Werther Vervloet, da ACE Capital, é outro economista a enxergar na Ata o aprofundamento da mensagem de que o início do ciclo de cortes se dará na próxima reunião do Copom, em agosto.

“O texto mostrou que, caso o cenário para inflação corrente e expectativas sigam evoluindo positivamente até a próxima reunião, o que acreditamos que irá acontecer, há propensão da maioria do Comitê por iniciar um ciclo de corte de juros. Pelo texto, há alguma discussão interna sobre o grau de melhora necessário para justificar tal movimento, o que sugere que podemos ter uma decisão dividida na próxima reunião.”

Fabio Akira, economista-chefe da Blueline Asset Management, concorda, mas destaca que o Copom escolheu conduzir o processo de corte de juros de maneira bastante cautelosa, caracterizando o processo desinflacionário com lento e as expectativas ainda como desancoradas.

“Evitou comemorar o recuo das expectativas do Focus, caracterizando-as ainda como desancoradas e demandando cautela e parcimônia da política monetária. Retirou a frase que ameaçava retomar o ciclo de alta de juros, mas ainda julga adequada a estratégia de manutenção da Selic que tem sido adotada por período prolongado”, explica.

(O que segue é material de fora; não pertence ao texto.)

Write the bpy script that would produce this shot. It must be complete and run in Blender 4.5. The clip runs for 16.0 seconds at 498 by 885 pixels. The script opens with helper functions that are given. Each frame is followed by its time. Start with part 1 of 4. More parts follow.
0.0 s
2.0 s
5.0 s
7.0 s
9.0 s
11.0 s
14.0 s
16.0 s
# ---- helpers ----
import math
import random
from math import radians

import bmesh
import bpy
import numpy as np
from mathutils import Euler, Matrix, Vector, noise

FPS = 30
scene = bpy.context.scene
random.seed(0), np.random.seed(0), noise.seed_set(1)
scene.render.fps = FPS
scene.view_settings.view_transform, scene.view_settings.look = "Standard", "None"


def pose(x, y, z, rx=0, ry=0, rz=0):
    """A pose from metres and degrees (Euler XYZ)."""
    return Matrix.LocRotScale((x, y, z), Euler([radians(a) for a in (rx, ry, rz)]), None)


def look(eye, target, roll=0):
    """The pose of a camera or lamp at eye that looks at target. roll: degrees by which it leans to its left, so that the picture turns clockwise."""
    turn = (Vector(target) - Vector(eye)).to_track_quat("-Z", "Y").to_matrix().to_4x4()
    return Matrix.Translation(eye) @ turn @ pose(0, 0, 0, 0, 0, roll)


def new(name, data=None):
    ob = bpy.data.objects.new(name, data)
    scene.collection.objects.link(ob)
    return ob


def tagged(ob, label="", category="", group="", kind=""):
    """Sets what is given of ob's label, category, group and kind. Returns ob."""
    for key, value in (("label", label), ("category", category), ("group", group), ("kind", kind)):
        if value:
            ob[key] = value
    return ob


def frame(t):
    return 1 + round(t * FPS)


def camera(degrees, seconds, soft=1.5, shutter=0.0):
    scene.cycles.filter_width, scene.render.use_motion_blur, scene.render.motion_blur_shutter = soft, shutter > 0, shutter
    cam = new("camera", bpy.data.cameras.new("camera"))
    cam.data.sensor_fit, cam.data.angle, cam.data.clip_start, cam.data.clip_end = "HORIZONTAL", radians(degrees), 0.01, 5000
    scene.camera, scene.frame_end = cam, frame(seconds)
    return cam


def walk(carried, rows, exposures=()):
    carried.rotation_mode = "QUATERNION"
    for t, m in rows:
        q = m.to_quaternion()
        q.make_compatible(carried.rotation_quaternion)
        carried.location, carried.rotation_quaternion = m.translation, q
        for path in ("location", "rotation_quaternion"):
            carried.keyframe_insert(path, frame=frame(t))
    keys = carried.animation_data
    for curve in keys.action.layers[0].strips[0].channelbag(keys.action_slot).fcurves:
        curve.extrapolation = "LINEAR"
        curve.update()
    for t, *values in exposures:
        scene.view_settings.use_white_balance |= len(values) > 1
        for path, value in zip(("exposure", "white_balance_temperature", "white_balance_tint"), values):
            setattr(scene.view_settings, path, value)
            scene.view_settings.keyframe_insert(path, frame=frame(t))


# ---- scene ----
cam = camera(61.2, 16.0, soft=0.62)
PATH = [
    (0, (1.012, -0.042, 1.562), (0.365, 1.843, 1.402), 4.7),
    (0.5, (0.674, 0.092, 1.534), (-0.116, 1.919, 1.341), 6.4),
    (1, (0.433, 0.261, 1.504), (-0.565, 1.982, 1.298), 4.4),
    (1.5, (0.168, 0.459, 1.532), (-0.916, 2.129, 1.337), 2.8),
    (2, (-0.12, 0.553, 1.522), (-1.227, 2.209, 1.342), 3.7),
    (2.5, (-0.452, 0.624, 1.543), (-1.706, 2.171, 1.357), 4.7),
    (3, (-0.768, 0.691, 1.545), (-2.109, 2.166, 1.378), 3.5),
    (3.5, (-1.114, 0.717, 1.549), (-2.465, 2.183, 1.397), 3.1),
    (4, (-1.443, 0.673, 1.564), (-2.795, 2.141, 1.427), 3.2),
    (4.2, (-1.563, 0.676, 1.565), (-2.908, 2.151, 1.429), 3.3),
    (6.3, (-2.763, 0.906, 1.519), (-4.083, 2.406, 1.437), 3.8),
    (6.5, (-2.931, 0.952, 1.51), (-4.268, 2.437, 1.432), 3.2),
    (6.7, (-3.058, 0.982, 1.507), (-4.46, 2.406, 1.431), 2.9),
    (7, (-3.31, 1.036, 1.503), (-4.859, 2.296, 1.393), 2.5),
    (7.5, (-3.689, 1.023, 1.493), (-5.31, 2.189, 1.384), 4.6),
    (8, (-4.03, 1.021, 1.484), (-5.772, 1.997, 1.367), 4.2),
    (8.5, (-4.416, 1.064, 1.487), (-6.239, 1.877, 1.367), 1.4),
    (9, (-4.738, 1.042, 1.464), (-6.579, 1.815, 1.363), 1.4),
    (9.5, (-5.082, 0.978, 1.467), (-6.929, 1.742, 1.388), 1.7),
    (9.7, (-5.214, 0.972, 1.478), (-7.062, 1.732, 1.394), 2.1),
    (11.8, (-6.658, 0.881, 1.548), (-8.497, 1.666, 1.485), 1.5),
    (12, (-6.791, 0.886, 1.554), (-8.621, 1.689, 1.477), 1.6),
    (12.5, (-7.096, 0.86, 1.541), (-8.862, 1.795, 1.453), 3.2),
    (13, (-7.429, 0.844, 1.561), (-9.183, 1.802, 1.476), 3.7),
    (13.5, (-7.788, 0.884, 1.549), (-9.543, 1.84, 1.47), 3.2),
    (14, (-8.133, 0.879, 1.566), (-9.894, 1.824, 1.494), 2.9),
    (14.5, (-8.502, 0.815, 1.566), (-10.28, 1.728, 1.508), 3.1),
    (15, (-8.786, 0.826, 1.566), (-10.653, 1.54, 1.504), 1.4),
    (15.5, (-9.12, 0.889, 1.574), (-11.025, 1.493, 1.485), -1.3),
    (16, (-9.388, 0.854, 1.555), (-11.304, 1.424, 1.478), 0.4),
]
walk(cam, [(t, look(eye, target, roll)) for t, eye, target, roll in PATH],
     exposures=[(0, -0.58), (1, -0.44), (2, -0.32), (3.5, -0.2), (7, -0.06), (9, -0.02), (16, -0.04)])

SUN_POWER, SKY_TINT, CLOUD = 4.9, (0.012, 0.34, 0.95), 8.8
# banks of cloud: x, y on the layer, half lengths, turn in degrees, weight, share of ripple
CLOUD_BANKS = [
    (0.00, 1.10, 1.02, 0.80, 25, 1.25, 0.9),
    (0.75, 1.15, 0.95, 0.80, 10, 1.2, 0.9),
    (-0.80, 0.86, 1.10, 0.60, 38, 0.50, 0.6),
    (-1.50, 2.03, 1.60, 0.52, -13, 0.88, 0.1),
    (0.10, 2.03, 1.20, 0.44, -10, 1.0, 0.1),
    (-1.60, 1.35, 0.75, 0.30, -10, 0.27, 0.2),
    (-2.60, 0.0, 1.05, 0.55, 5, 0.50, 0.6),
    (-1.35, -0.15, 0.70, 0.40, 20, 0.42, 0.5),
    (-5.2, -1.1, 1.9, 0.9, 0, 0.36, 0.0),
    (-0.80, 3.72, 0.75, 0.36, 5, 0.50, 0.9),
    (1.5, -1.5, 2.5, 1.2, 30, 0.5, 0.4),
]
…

Akira lembra ainda que, na mensagem prospectiva, o comitê condicionou os próximos passos da política monetária a uma série de fatores, incluindo a dinâmica inflacionária, as expectativas de inflação longas, ao hiato do produto e ao seu balanço de riscos. “As projeções para 2024 caíram para 3,4%, vindo de 3,6%, o que pareceu uma revisão tímida diante de tantos fatores ‘dovish’ como câmbio, Focus e inércia favorável. Enfim, parece preparar para um corte ‘parcimonioso’ em agosto, mas ainda condicionado a quedas mais substanciais do Focus, principalmente depois da definição da meta pelo CMN”, afirma.